Over the long term, however, there’s plenty that can be done to ease Putin from power and undermine his ability to threaten his neighbors. Much has been written about measures like refusing to buy energy and raw materials from Russia, or cutting the country off from Western technology, especially microelectronics.

But the Putin regime and its military-industrial complex has a crucial weakness that often goes overlooked: the young scientists and engineers who are the future of the country’s technology industry.

Russia is currently experiencing the worst demographic crisis in its history. A shortage of young engineers is the main obstacle to Russia’s technological development — one that is especially acute in the country’s military-industrial complex. If the country were to be deprived of 10 to 20 percent of its most talented young engineers, the consequences over the next decade and more would be catastrophic for the Russian tech sector.

When I started my first space company, Dauria Aerospace, 11 years ago in Moscow, my biggest challenge was staffing. Finding trained, talented young engineers was difficult, and I don’t think the situation has improved in the eight years since I left Russia.
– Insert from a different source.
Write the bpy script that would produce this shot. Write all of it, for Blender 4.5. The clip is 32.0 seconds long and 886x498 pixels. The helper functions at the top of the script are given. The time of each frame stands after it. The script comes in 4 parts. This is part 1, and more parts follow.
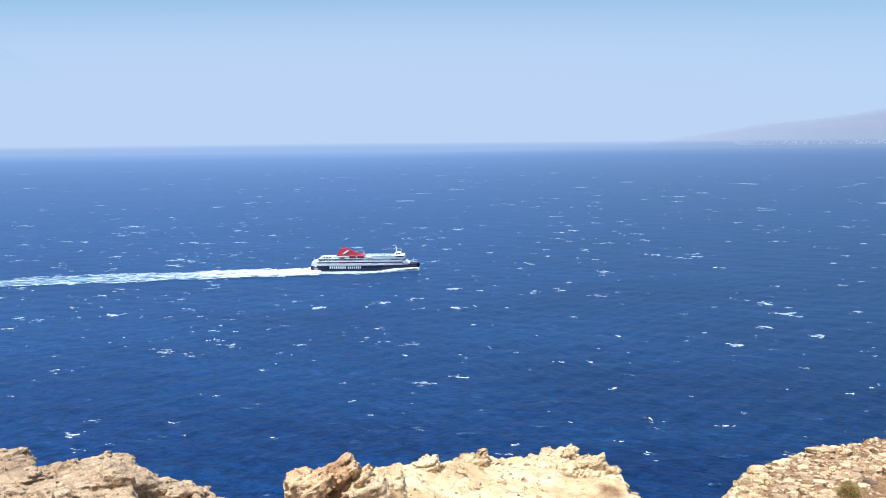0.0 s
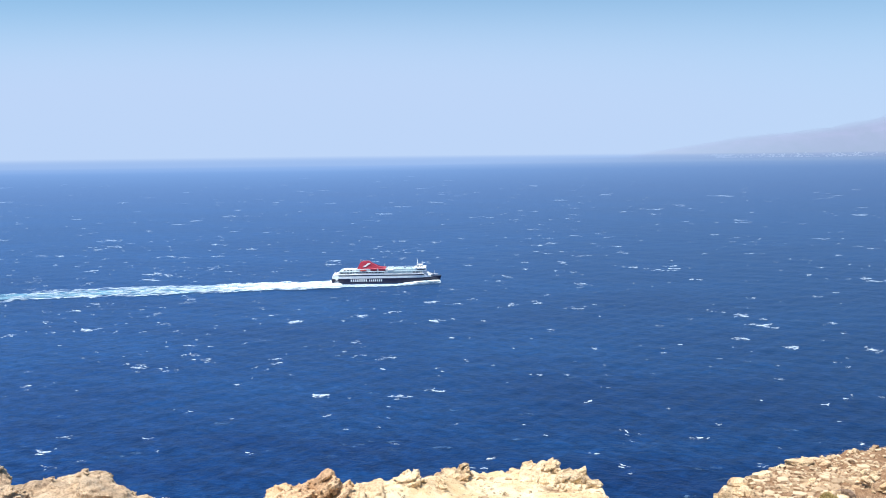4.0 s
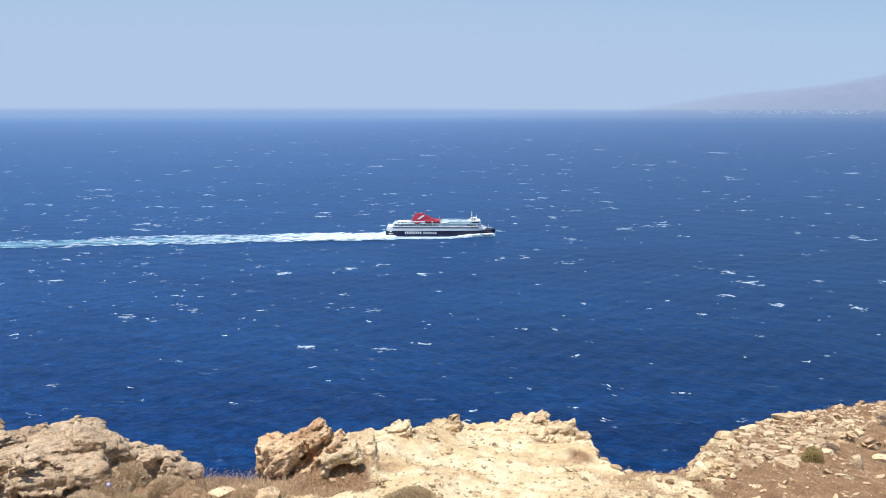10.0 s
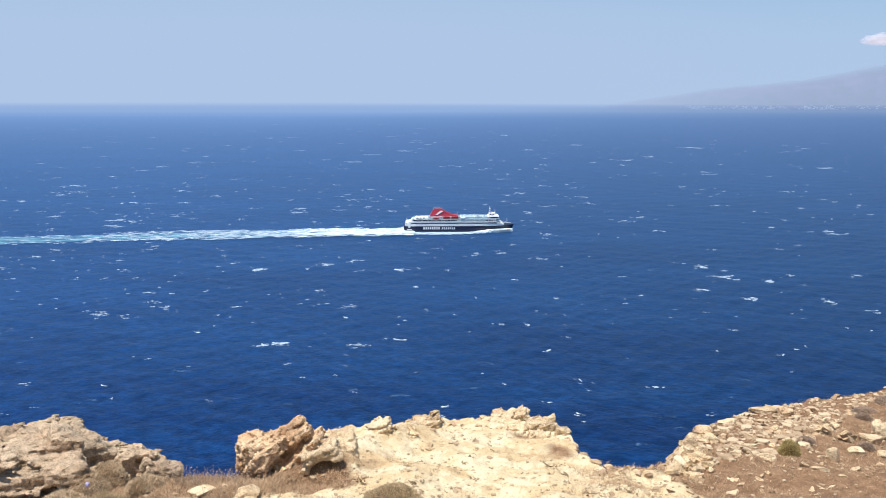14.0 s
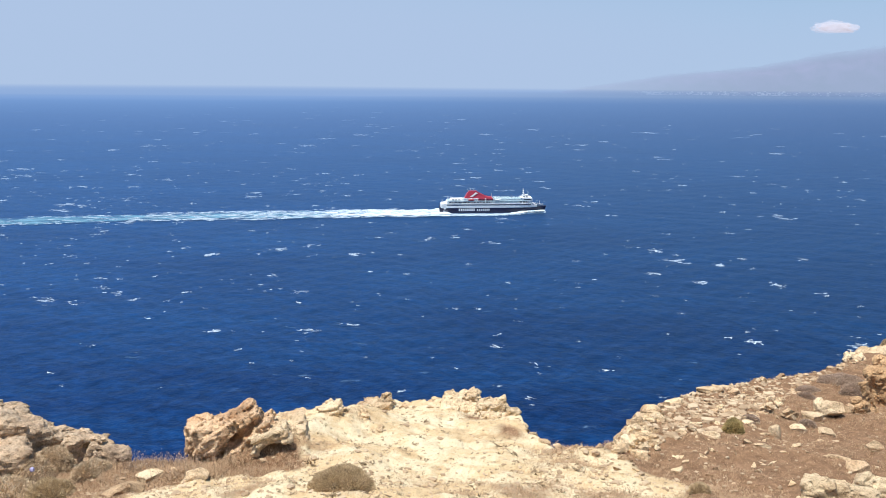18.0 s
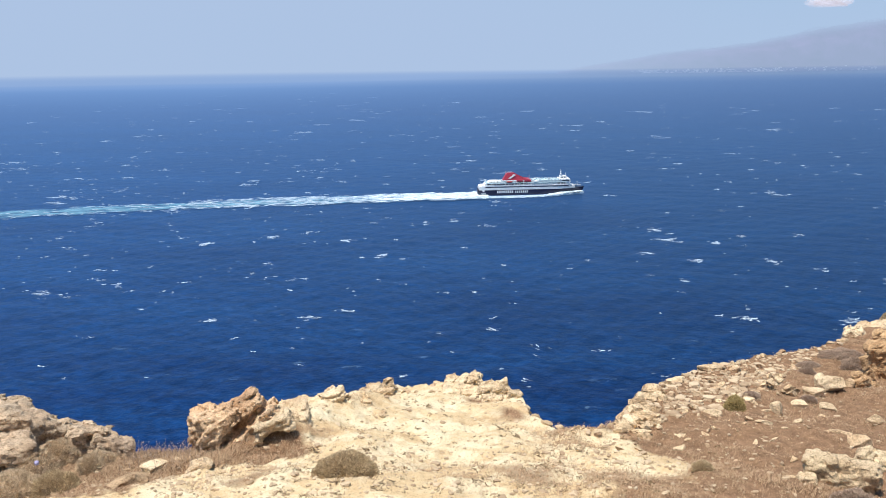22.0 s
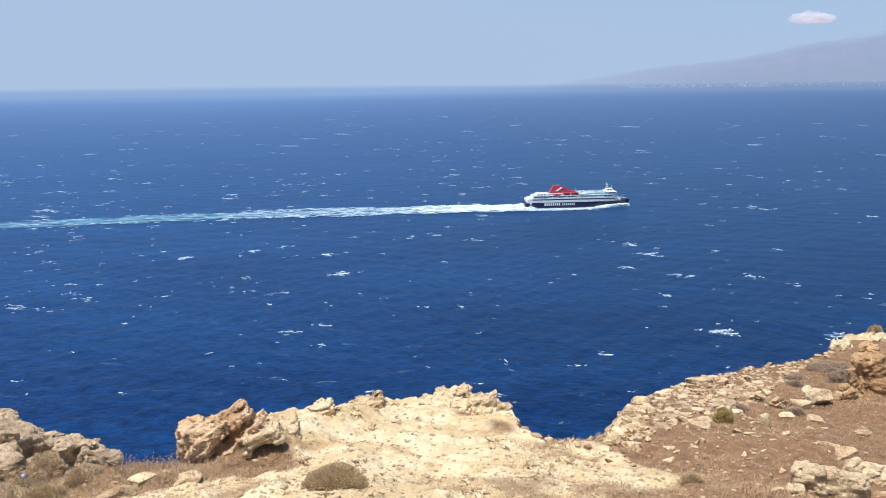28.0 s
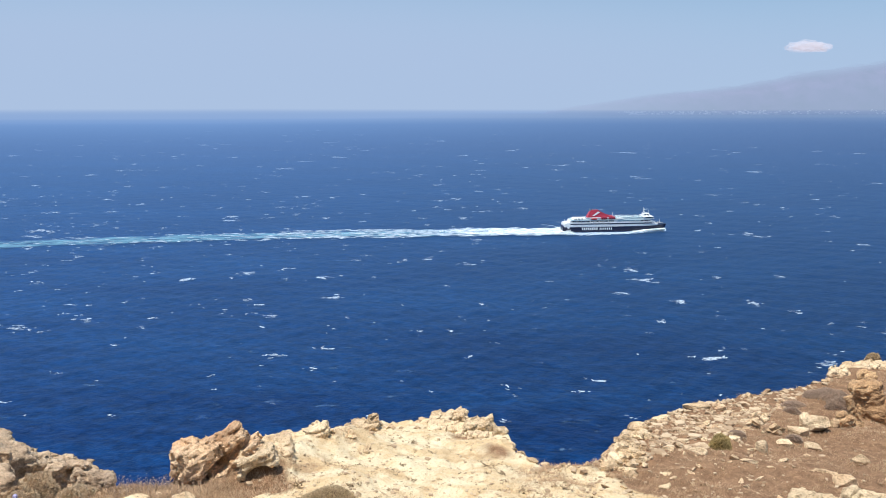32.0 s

It would be possible to bleed Russia’s technological future by inviting young bachelor’s and master’s engineers and scientists to continue their education in the West. The vast majority of young Russians who leave to study in the West never return to Russia. This has been true since the 16th century, when Czar Boris Godunov sent 18 children of the Russian nobility to Europe to study, only to have them decide to stay.

In recent decades, a massive number of Russian engineering minds have moved to the West, where they have contributed to scientific breakthroughs, won Nobel Prizes and founded billion-dollar companies. All the attempts by the Russian government to lure scientists back, including through large grants, have been futile. In this sense, Russian migration is very different from Chinese migration, which is often circular.

It will be important, however, to attract them overseas while young: Aim at bachelor’s students, graduates of master’s programs, doctoral students. As soon as a young engineer starts working in the Russian military industry, their passport is taken away and they cannot go anywhere.

According to the Russian Ministry of Education, there are currently 4 million students in the country. Of those, engineering and the sciences account for about 800,000, but many of them attend universities of questionable quality. The strongest engineering and science students are clustered in the top 15 to 20 universities, and they number no more than 100,000-150,000 students.

In other words, about 20,000 to 30,000 competent students graduate each year from these universities in the specialties that contribute to the Russian tech sector. Of these, 10 to 20 percent (less than 5,000) are truly excellent students who could become future luminaries. So to catastrophically weaken the future of Putin’s regime, all that is needed is to open up the possibility for a few thousand young people to leave Russia and study in the West. Considering the cost of education, that’s a few hundred million dollars a year — a pittance compared to the possibility of World War III. This is the most decisive step the West can take to undermine Putin’s ability to wage war and destroy the future of his regime.